JUDICIAIRE. Damien Castelain, président de la Métropole européenne de Lille, sera jugé pour recel d'abus de confiance, dans l'affaire du marché de construction du Grand Stade de Lille par Eiffage, alors qu'il était vice-président.

Epilogue judiciaire en vue dans l'affaire du Grand Stade de Lille: le président de la métropole européenne, Damien Castelain, sera jugé pour recel d'abus de confiance, seul à comparaître dans ce dossier instruit depuis 2012 après une série de non-lieux. Elu en 2014 à la tête de la Métropole européenne de Lille (Mel), quatrième communauté urbaine de France avec 1,2 million d'habitants, reconduit en juillet 2020, Damien Castelain (divers droite) voit ainsi son horizon judiciaire s'assombrir, lui qui est aussi visé, dans une affaire distincte, par une enquête préliminaire pour détournement de fonds publics.

 

Il est soupçonné, alors qu'il était vice-président de la Mel, au tournant des années 2010, d'avoir bénéficié, en marge de la construction, par Eiffage, du Grand Stade, de plus de 17.000 euros de pierres bleues, matériau connu pour sa qualité, livrées via le constructeur, pour une terrasse personnelle.
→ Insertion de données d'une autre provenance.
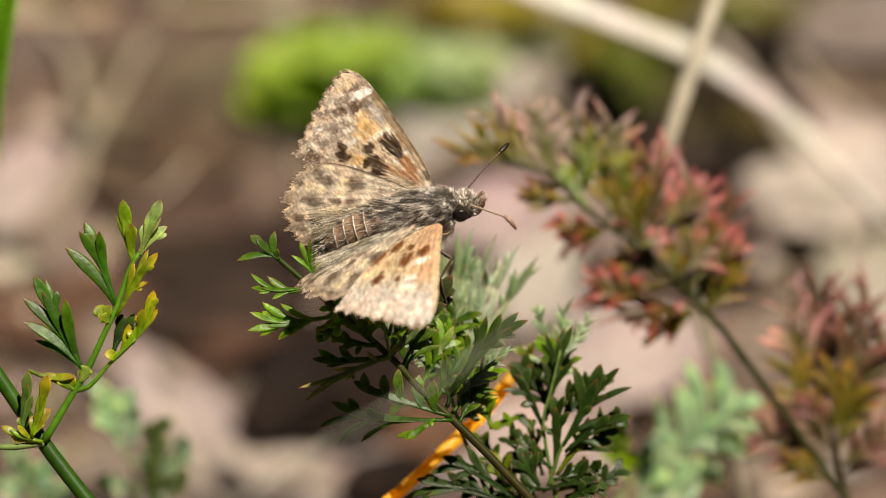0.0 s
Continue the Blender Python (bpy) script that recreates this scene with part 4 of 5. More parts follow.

Ce volet de l'enquête avait fait l'objet d'une demande de supplément d'information du parquet en 2018. Il s'agit du seul dossier finalement retenu dans cette information judiciaire ouverte fin 2012 pour "favoritisme" et "faux et usage de faux".

 

"Il avait parfaitement conscience d'avoir bénéficié frauduleusement du produit de faits délictueux".
- le juge d'instruction

 

"En sa qualité de citoyen élu, particulièrement éclairé, [Damien Castelain] ne pouvait ignorer que ces pierres qu'il n'a pas payées avaient une valeur significative, que leur transport et leur livraison n'étaient pas sans frais", pointe le juge d'instruction Jean-Marc Cathelin dans l'ordonnance qui le renvoie devant le tribunal judiciaire, estimant qu'il avait "parfaitement conscience d'avoir bénéficié frauduleusement du produit de faits délictueux".

 

Stade ultramoderne

 

Au cours de l'instruction, l'élu a régulièrement assuré avoir payé ces pierres puis a fini par reconnaître "que c'était lui qui avait pris l'initiative de demander à bénéficier gratuitement de ces matériaux". Si ce volet de l'affaire n'est pas prescrit, tout le reste du dossier, portant sur des faits de corruption active et passive, de favoritisme, de faux et usage de faux et de trafic d'influence, ont abouti à des non-lieux, les charges étant jugées insuffisantes ou les faits prescrits.

 

Un ancien élu - Henri Ségard, ex-vice-président de la métropole - ainsi que deux anciens dirigeants d'Eiffage et deux fonctionnaires de la communauté, étaient mis en examen au côté de du président de la métropole, et bénéficient de ces non-lieux, tout comme l'ex-sénatrice PCF du Nord Michèle Demessine, témoin assistée. Pour la construction du stade, la communauté urbaine avait choisi Eiffage alors que son projet présentait un surcoût de 108,5 million d'euros, face à celui, plus classique, de Bouygues. Implanté à Villeneuve-d'Ascq et inauguré en 2012, le stade Pierre-Mauroy est une enceinte ultramoderne de 50.000 places où se tiennent principalement les matches du Losc, club de foot de Lille.

 

Elu avec le soutien de Martine Aubry

 

En 2014, l'élection de Damien Castelain, maire divers droite d'une petite commune, avait marqué la fin de la domination du Parti socialiste, aux commandes de la communauté urbaine depuis 1967. Le nouvel édile avait été propulsé à ce poste après un accord de programme avec Martine Aubry, présidente sortante, qui avait ainsi empêché l'UMP de s'emparer de la collectivité. Il y a été réélu en 2020, à nouveau grâce au soutien de différents groupes politiques, notamment des élus socialistes et de la maire de Lille.

 

"Il est temps que M. Castelain démissionne pour ne pas décrédibiliser l'institution dont il est le président", a estimé samedi sur son compte Twitter l'ancien candidat LFI à la mairie de Lille, Julien Poix. Damien Castelain fait aussi l'objet d'une enquête préliminaire pour détournement de fonds publics pour des factures notamment de parfums, services de bien-être et nuits en hôtel de luxe entre 2017 et 2018. Elles s'élèveraient à environ 11.000 euros, selon le site Médiacités.